Now that you have a deployment of the gpt-4o-realtime-preview model, you can use the AI Studio Real-time audio playground or Realtime API to interact with it in real time.

Use the GPT-4o real-time audio

Tip

Right now, the fastest way to get started development with the GPT-4o Realtime API is to download the sample code from the Azure OpenAI GPT-4o real-time audio repository on GitHub.

To chat with your deployed gpt-4o-realtime-preview model in the Azure AI Studio Real-time audio playground, follow these steps:

  1. Go to your project in Azure AI Studio.

  2. Select Playgrounds > Real-time audio from the left pane.

  3. Select your deployed gpt-4o-realtime-preview model from the Deployment dropdown.

  4. Select Enable microphone to allow the browser to access your microphone. If you already granted permission, you can skip this step.

    Screenshot of the real-time audio playground with the deployed model selected.

  5. Optionally you can edit contents in the Give the model instructions and context text box. Give the model instructions about how it should behave and any context it should reference when generating a response. You can describe the assistant's personality, tell it what it should and shouldn't answer, and tell it how to format responses.

  6. Optionally, change settings such as threshold, prefix padding, and silence duration.

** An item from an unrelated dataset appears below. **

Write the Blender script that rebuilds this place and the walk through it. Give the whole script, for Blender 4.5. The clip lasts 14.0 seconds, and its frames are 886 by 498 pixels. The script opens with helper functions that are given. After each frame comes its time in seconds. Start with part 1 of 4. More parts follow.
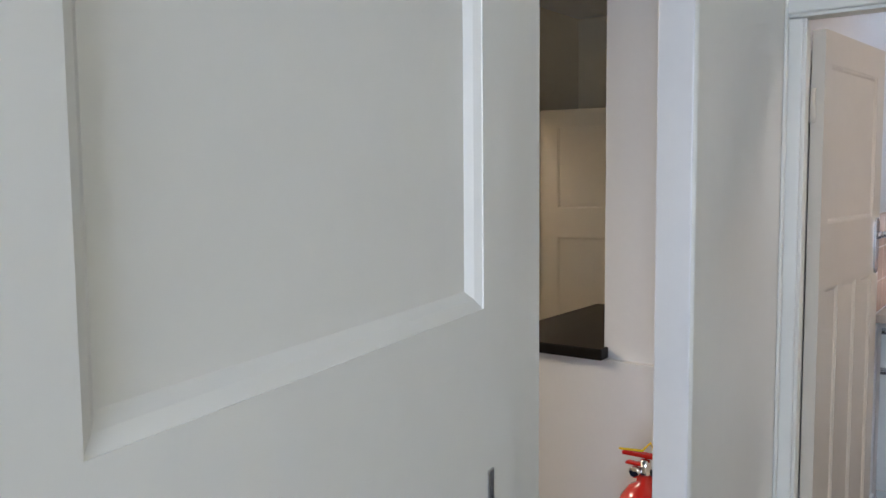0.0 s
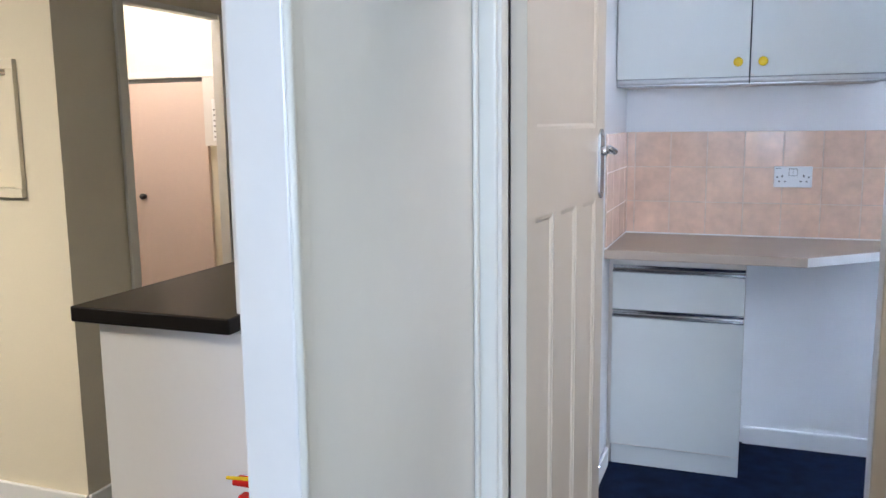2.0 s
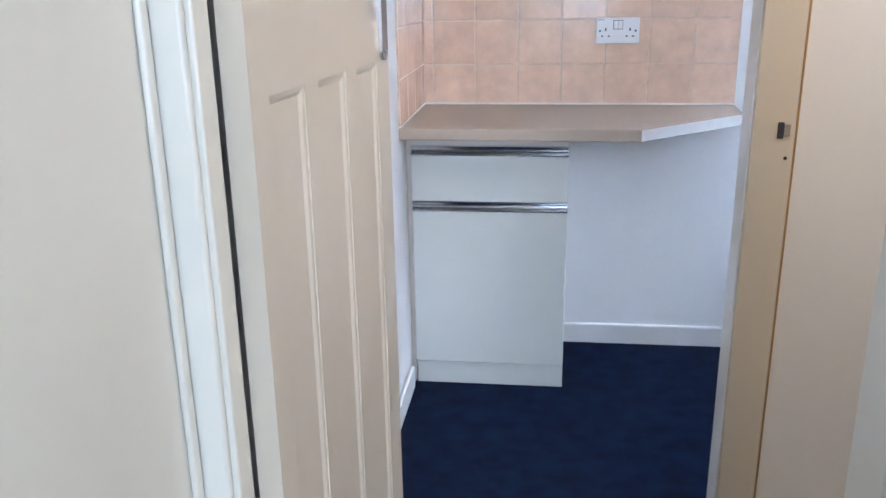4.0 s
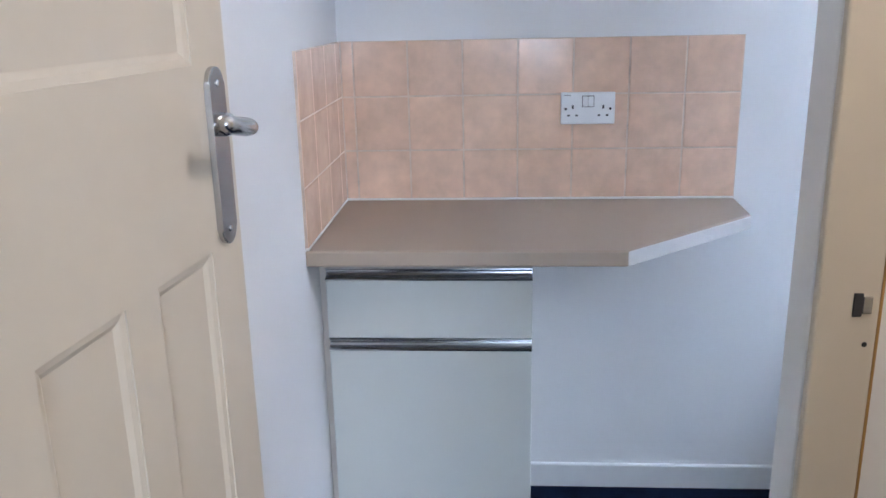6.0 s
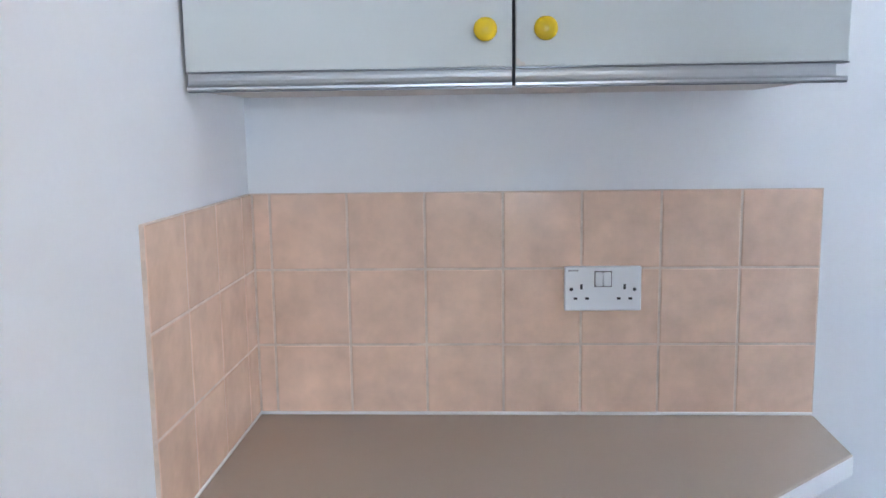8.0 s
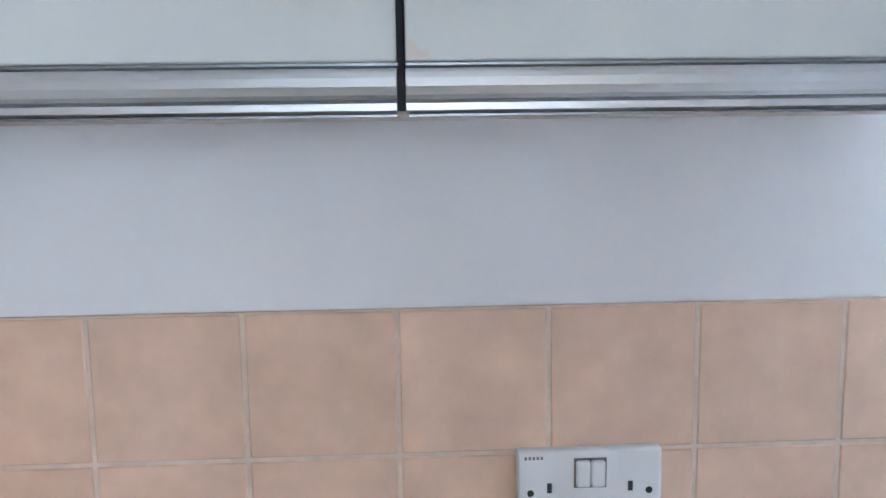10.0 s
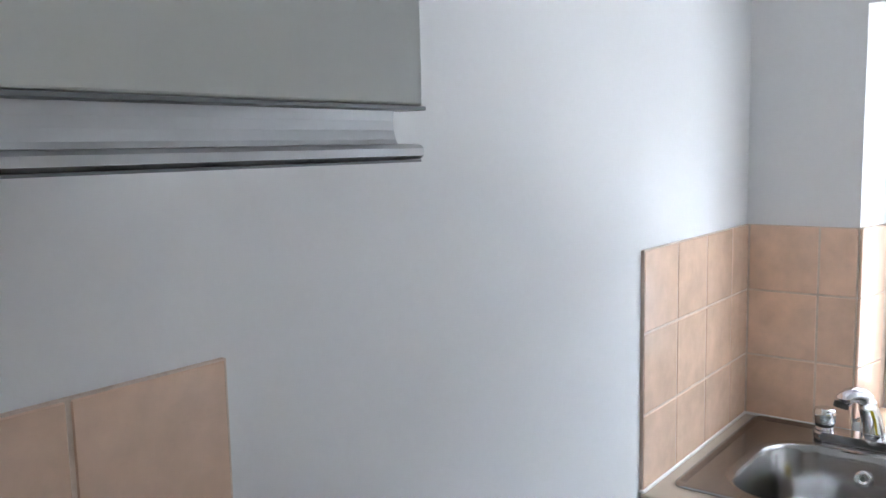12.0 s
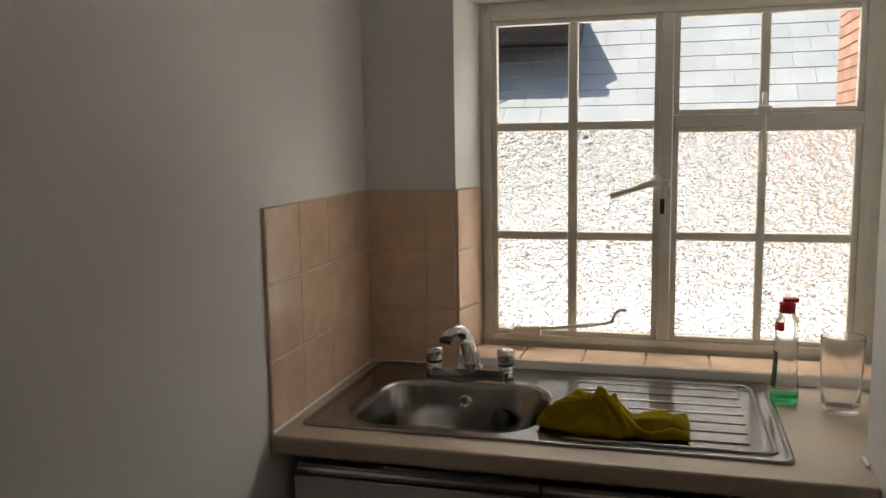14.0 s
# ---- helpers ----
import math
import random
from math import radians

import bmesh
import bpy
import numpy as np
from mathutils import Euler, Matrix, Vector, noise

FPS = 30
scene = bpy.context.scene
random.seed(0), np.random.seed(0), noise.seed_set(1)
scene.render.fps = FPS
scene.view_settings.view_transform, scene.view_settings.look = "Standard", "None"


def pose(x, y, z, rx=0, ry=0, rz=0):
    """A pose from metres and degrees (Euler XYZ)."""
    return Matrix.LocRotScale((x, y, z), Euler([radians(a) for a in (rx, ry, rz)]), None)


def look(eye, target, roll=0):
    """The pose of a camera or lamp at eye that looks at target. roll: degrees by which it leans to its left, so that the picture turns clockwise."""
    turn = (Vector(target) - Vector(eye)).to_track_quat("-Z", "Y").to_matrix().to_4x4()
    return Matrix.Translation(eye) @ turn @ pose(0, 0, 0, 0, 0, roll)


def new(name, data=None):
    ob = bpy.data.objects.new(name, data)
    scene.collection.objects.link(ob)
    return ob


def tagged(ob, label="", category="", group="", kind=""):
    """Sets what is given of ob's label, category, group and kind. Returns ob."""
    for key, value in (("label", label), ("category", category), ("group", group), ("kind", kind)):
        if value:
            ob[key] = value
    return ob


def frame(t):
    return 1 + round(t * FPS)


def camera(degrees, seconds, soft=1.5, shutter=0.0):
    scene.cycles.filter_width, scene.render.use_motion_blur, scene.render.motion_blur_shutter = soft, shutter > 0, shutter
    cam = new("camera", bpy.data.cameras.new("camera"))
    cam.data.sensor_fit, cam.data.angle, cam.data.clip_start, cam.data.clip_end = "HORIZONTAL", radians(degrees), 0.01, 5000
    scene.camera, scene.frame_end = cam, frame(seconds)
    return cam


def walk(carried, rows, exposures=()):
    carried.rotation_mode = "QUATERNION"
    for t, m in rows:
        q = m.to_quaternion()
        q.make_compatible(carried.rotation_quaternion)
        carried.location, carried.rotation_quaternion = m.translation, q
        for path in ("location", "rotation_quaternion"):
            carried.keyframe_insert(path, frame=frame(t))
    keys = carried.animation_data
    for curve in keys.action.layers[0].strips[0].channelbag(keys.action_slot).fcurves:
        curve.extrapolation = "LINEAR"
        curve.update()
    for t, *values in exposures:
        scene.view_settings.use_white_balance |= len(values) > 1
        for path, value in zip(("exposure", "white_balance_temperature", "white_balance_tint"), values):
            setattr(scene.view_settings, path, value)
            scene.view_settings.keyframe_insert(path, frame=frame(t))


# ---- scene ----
cam = camera(55.9, 14.0)
PATH = [
    (0, (0.617, -4.569, 1.531), (-0.559, -2.961, 1.358), -0.5),
    (0.5, (0.59, -4.372, 1.534), (-0.489, -2.7, 1.332), -1.0),
    (1, (0.559, -4.155, 1.522), (-0.39, -2.409, 1.297), -0.8),
    (1.5, (0.553, -3.945, 1.459), (-0.245, -2.129, 1.208), -0.7),
    (2, (0.533, -3.736, 1.405), (-0.159, -1.883, 1.105), -0.7),
    (2.5, (0.481, -3.578, 1.357), (-0.087, -1.702, 0.959), -0.8),
    (3, (0.44, -3.392, 1.339), (0.028, -1.502, 0.83), -0.7),
    (3.2, (0.449, -3.302, 1.329), (0.088, -1.411, 0.788), -0.7),
    (5.3, (0.435, -2.613, 1.388), (0.265, -0.723, 0.759), -1.4),
    (5.5, (0.443, -2.528, 1.41), (0.284, -0.634, 0.788), -1.4),
    (6, (0.432, -2.324, 1.434), (0.305, -0.406, 0.881), -1.2),
    (6.5, (0.399, -2.122, 1.455), (0.279, -0.179, 0.995), -1.1),
    (7, (0.433, -1.946, 1.46), (0.328, 0.015, 1.077), -1.0),
    (7.5, (0.455, -1.784, 1.478), (0.363, 0.188, 1.158), -0.9),
    (7.7, (0.45, -1.714, 1.472), (0.356, 0.261, 1.177), -0.8),
    (10, (0.501, -0.809, 1.522), (0.593, 1.17, 1.251), -0.8),
    (10.5, (0.527, -0.709, 1.522), (1.02, 1.211, 1.26), -0.6),
    (11, (0.62, -0.678, 1.528), (1.401, 1.147, 1.282), -1.2),
    (11.5, (0.643, -0.623, 1.542), (1.865, 0.941, 1.294), -1.4),
    (12, (0.629, -0.623, 1.54), (2.192, 0.602, 1.299), -1.2),
    (12.5, (0.593, -0.657, 1.532), (2.326, 0.314, 1.302), -1.1),
    (13, (0.562, -0.683, 1.519), (2.383, 0.112, 1.294), -1.1),
    (13.5, (0.543, -0.711, 1.505), (2.424, -0.07, 1.277), -1.1),
    (14, (0.559, -0.754, 1.48), (2.469, -0.224, 1.217), -0.9),
]
walk(cam, [(t, look(eye, target, roll)) for t, eye, target, roll in PATH],
     exposures=((0.0, 2.95, 5800, 15), (0.6, 3.45, 5500, 14), (1.2, 3.55, 5350, 14), (2.4, 3.55, 5450, 13), (3.2, 3.78, 5550, 13), (5.5, 3.68, 5550, 12), (6.3, 3.42, 5500, 12), (7.7, 3.48, 5600, 10), (10.0, 3.6, 5650, 10), (11.5, 3.2, 5950, 10), (12.5, 1.9, 6900, 10), (13.3, 1.1, 8400, 13), (14.0, 0.5, 9200, 14)))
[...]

  7. Select Start listening to start the session. You can speak into the microphone to start a chat.

    Screenshot of the real-time audio playground with the start listening button and microphone access enabled.

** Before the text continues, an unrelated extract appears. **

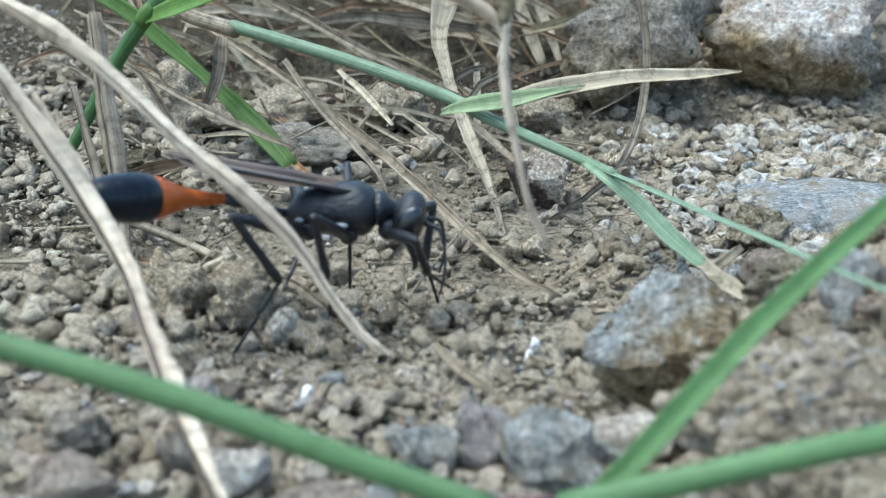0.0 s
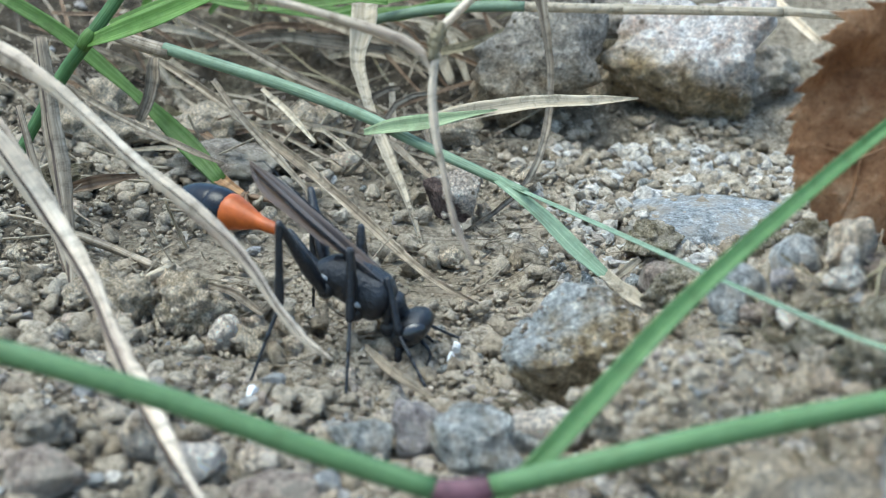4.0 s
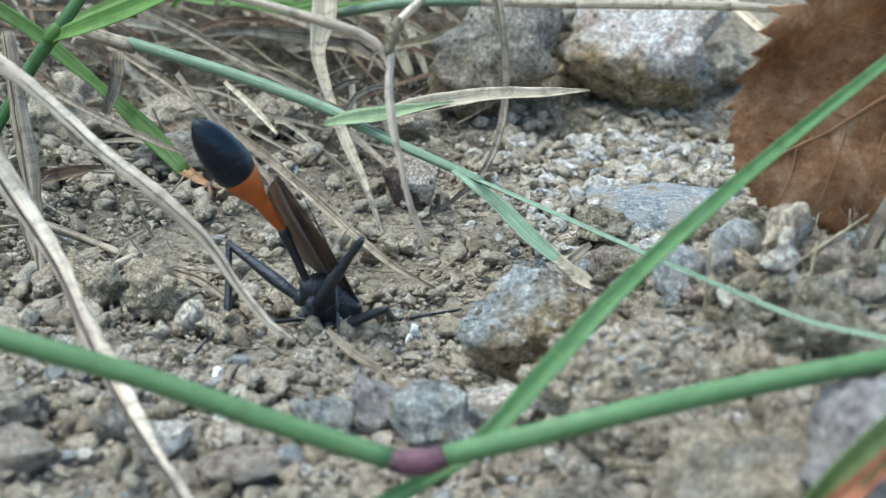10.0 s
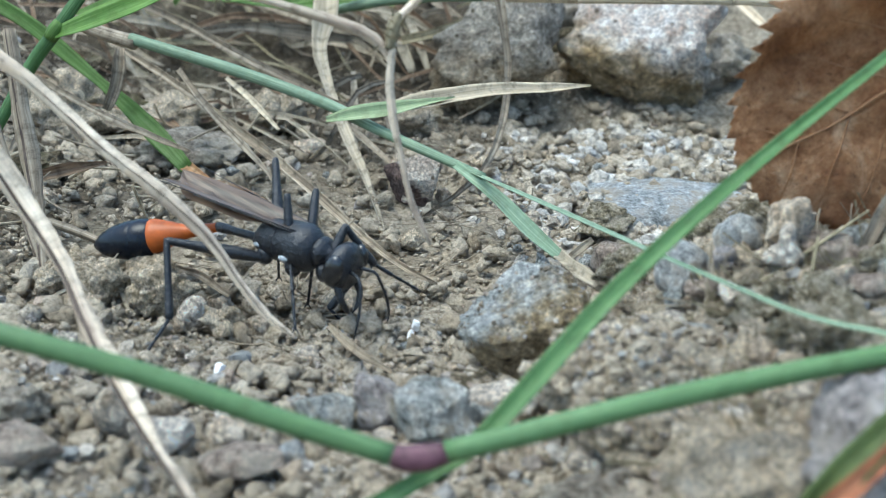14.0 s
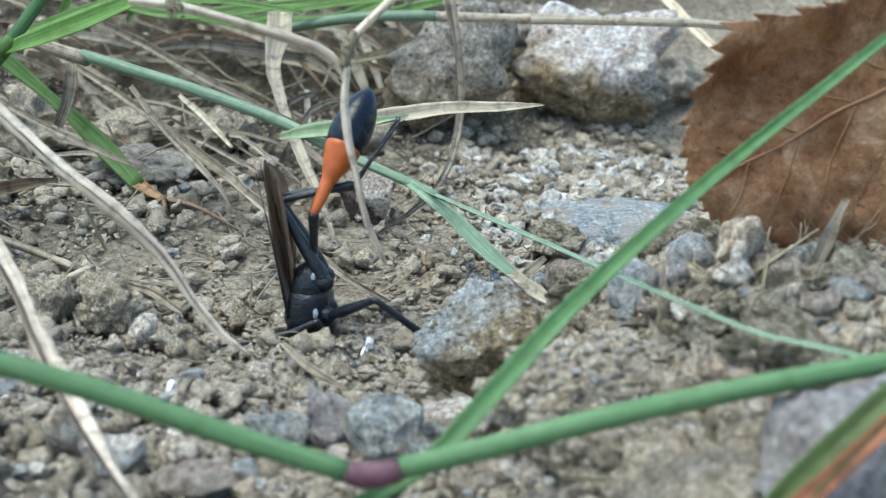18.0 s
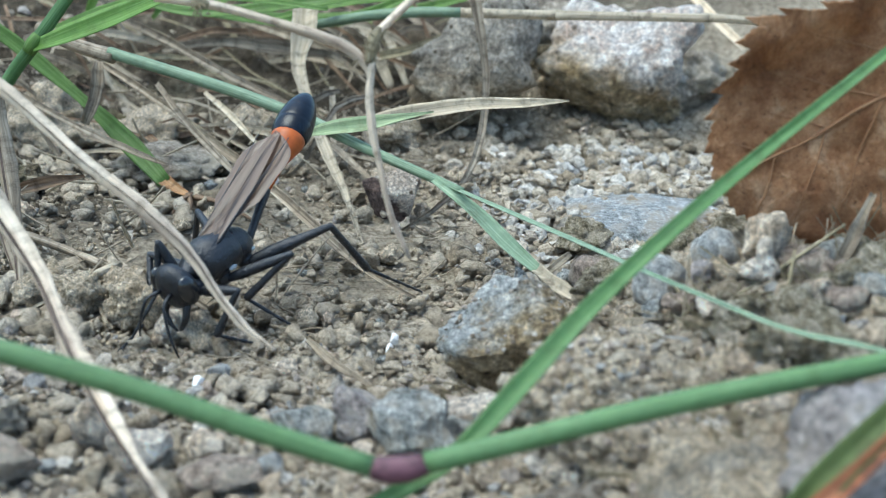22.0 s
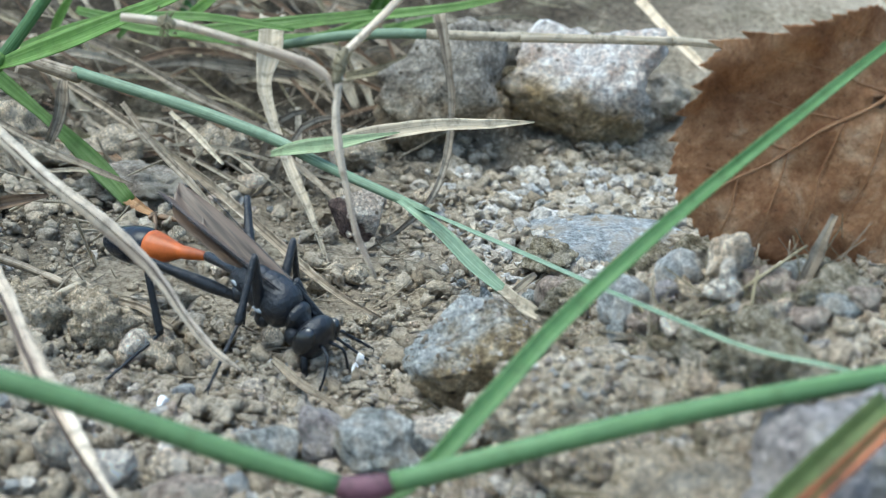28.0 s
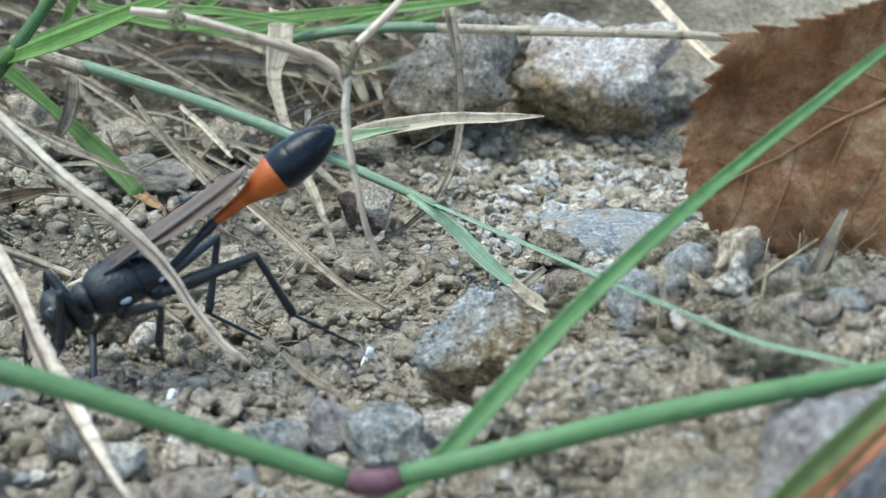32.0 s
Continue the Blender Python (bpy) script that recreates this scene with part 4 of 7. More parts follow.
dry_grass([(*(-31.58, 96.20, 15.70), 0.74), (*(-30.75, 94.34, 12.05), 1.18), (*(-29.71, 92.22, 7.70), 1.26), (*(-28.61, 89.65, 3.56), 0.96), (*(-27.46, 86.19, -0.12), 0.81), (*(-26.60, 82.79, -3.61), 0.74)],
          DRYGREY, "grey-brown dry grass stalk standing upright", "dry grass stalk", rough=0.25, seed=6)
dry_grass([(*(-33.92, 97.47, 10.41), 0.59), (*(-31.84, 94.54, 5.28), 0.67), (*(-29.08, 90.58, 0.25), 0.67), (*(-26.73, 86.05, -3.41), 0.52)],
          DRYGREY, "grey-brown dry grass stalk", "dry grass stalk", rough=0.2, seed=8)

# dry hanging stalk with a joint
hang = new("dry_stalk")
tagged(hang, "dry pale grass stalk with a frayed joint and a hanging blade", "dry grass stalk")
part("stem", tube("stem", [(*(1.87, 81.44, 24.84), 0.22), (*(-1.21, 79.28, 21.84), 0.24), (*(-2.95, 77.96, 20.25), 0.24), (*(-3.25, 77.47, 19.78), 0.3)], DRYOLD, 8, lump=0.1), hang)
part("joint", tube("joint", [(*(-2.89, 78.03, 20.46), 0.2), (*(-3.13, 77.55, 20.00), 0.48), (*(-3.31, 77.27, 19.24), 0.42), (*(-3.42, 77.05, 18.63), 0.3)], MOSS, 8, 0.25, lump=0.35, seed=3), hang, "frayed mossy joint")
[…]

  8. You can interrupt the chat at any time by speaking. You can end the chat by selecting the Stop listening button.

The JavaScript web sample demonstrates how to use the GPT-4o Realtime API to interact with the model in real time. The sample code includes a simple web interface that captures audio from the user's microphone and sends it to the model for processing. The model responds with text and audio, which the sample code renders in the web interface.

You can run the sample code locally on your machine by following these steps. Refer to the repository on GitHub for the most up-to-date instructions.

  1. If you don't have Node.js installed, download and install the LTS version of Node.js.

  2. Clone the repository to your local machine:

    git clone https://github.com/Azure-Samples/aoai-realtime-audio-sdk.git
    
  3. Go to the javascript/samples/web folder in your preferred code editor.

    cd ./javascript/samples
    
  4. Run download-pkg.ps1 or download-pkg.sh to download the required packages.

  5. Go to the web folder from the ./javascript/samples folder.

    cd ./web
    
  6. Run npm install to install package dependencies.

  7. Run npm run dev to start the web server, navigating any firewall permissions prompts as needed.

  8. Go to any of the provided URIs from the console output (such as http://localhost:5173/) in a browser.

  9. Enter the following information in the web interface:

    • Endpoint: The resource endpoint of an Azure OpenAI resource. You don't need to append the /realtime path. An example structure might be https://my-azure-openai-resource-from-portal.openai.azure.com.
    • API Key: A corresponding API key for the Azure OpenAI resource.
    • Deployment: The name of the gpt-4o-realtime-preview model that you deployed in the previous section.
    • System Message: Optionally, you can provide a system message such as "You always talk like a friendly pirate."
    • Temperature: Optionally, you can provide a custom temperature.
    • Voice: Optionally, you can select a voice.
  10. Select the Record button to start the session. Accept permissions to use your microphone if prompted.

  11. You should see a << Session Started >> message in the main output. Then you can speak into the microphone to start a chat.

  12. You can interrupt the chat at any time by speaking. You can end the chat by selecting the Stop button.